- [REQUIREMENT]
Using the data that follows, return exactly the lines from the one that contains "Continue the Blender" through the one that contains "off = k.mul(rnd, 700.0)", ends included.
* begin *
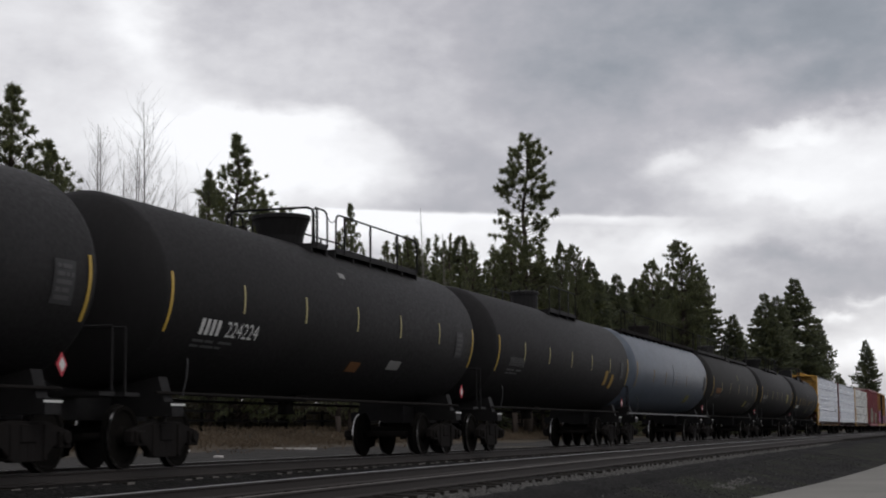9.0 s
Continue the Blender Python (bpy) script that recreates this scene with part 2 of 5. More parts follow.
def wrap_material(name, tint, crease=1.0, calm=0.0):
    """White woven plastic lumber wrap: pulled tight, with fans of creases that glint and slack places."""
    m, k, b = material(name)
    x, y, z = k.xyz(k.coord())
    y = k.add(y, k.mul(x, 0.8))
    rnd = k.random()
    off = k.mul(rnd, 700.0)

    def fan(angle, along, across, shift, sharp, lo, hi):
        c, s = math.cos(radians(angle)), math.sin(radians(angle))
        p = k.add(k.mul(y, c), k.mul(z, s))
        q = k.sub(k.mul(z, c), k.mul(y, s))
        q = k.add(q, k.mul(k.noise(k.join(k.add(off, shift + 3.0), k.mul(y, 0.9), k.mul(z, 0.9)), 1.0, 1, 0.5), 0.22))
        n = k.noise(k.join(k.add(off, shift), k.mul(p, along), k.mul(q, across)), 1.0, 2, 0.5)
        ridge = k.math("POWER", k.math("MAXIMUM", k.sub(1.0, k.math("ABSOLUTE", k.sub(k.mul(n, 2.6), 1.3))), 0.0), sharp)
        patch = k.ramp(k.noise(k.join(k.add(off, shift + 17.0), k.mul(y, 0.8), k.mul(z, 0.9)), 1.0, 2, 0.5), [(lo + calm, 0.0), (hi + calm, 1.0)])
        return k.mul(ridge, patch)
    height = k.add(fan(50, 0.26, 3.7, 0.0, 4.5, 0.41, 0.58), k.mul(fan(-32, 0.32, 3.2, 31.0, 4.5, 0.50, 0.66), 0.9))
    height = k.add(height, k.mul(fan(78, 0.5, 3.2, 57.0, 5.0, 0.47, 0.62), 0.7))
    height = k.add(height, k.mul(fan(14, 0.35, 3.4, 83.0, 4.5, 0.49, 0.63), 0.9))
    slack = k.noise(k.join(k.add(off, 5.0), k.mul(y, 0.8), z), 1.5, 2, 0.5)
    crumple = k.noise(k.join(k.add(off, 9.0), y, z), 5.5, 3, 0.6)
    fine = k.noise(k.join(off, y, z), 16.0, 3, 0.6)
    height = k.add(height, k.add(k.mul(slack, 1.15), k.add(k.mul(crumple, 0.26), k.mul(fine, 0.03))))
    dirt = k.ramp(k.noise(k.join(rnd, y, z), 1.1, 5, 0.65), [(0.3, 0.0), (0.8, 0.8)])
    col = k.mix(dirt, tint, tuple(c * 0.84 for c in tint))
    col = k.mix(k.mul(rnd, 0.3), col, tuple(c * 0.85 for c in tint))
    put(k, b, col, k.ramp(fine, [(0.3, 0.10), (0.7, 0.22)]), normal=k.bump(height, 0.41 * crease, 0.05), spec=0.7)
    return m


WRAP_EMBLEM = wrap_material("white_printed_wrap", (0.635, 0.70, 0.78), 0.95, 0.06)
WRAP_PLAIN = wrap_material("white_stamped_wrap", (0.72, 0.815, 0.89), 1.15, 0.035)


def ink(name, color, thin):
    """Print on the wrap, worn through in places."""
    m, k, b = material(name)
    f = k.noise(k.mapping(k.coord(), loc=(0, 0, 0)), 9.0, 4, 0.65)
    w = k.noise(k.join(k.mul(k.random(), 40.0), k.xyz(k.coord())[1], k.xyz(k.coord())[2]), 3.0, 2, 0.5)
    c = k.mix(k.ramp(k.add(k.mul(f, 0.5), k.mul(w, 0.5)), [(thin, 0.0), (thin + 0.22, 1.0)]), color, (0.60, 0.63, 0.67))
    put(k, b, c, 0.5)
    return m


EMBLEM_INK = ink("dark_emblem_ink", (0.042, 0.050, 0.10), 0.57)
CAPTION_INK = ink("faint_grey_blue_ink", (0.29, 0.345, 0.45), 0.42)
SPIRE_INK = ink("pale_grey_stamp_ink", (0.22, 0.25, 0.27), 0.42)
STAMP_INK = ink("grey_stamp_ink", (0.17, 0.19, 0.21), 0.44)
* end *
- [ANSWER TO THIS TASK]
Continue the Blender Python (bpy) script that recreates this scene with part 2 of 5. More parts follow.
def wrap_material(name, tint, crease=1.0, calm=0.0):
    """White woven plastic lumber wrap: pulled tight, with fans of creases that glint and slack places."""
    m, k, b = material(name)
    x, y, z = k.xyz(k.coord())
    y = k.add(y, k.mul(x, 0.8))
    rnd = k.random()
    off = k.mul(rnd, 700.0)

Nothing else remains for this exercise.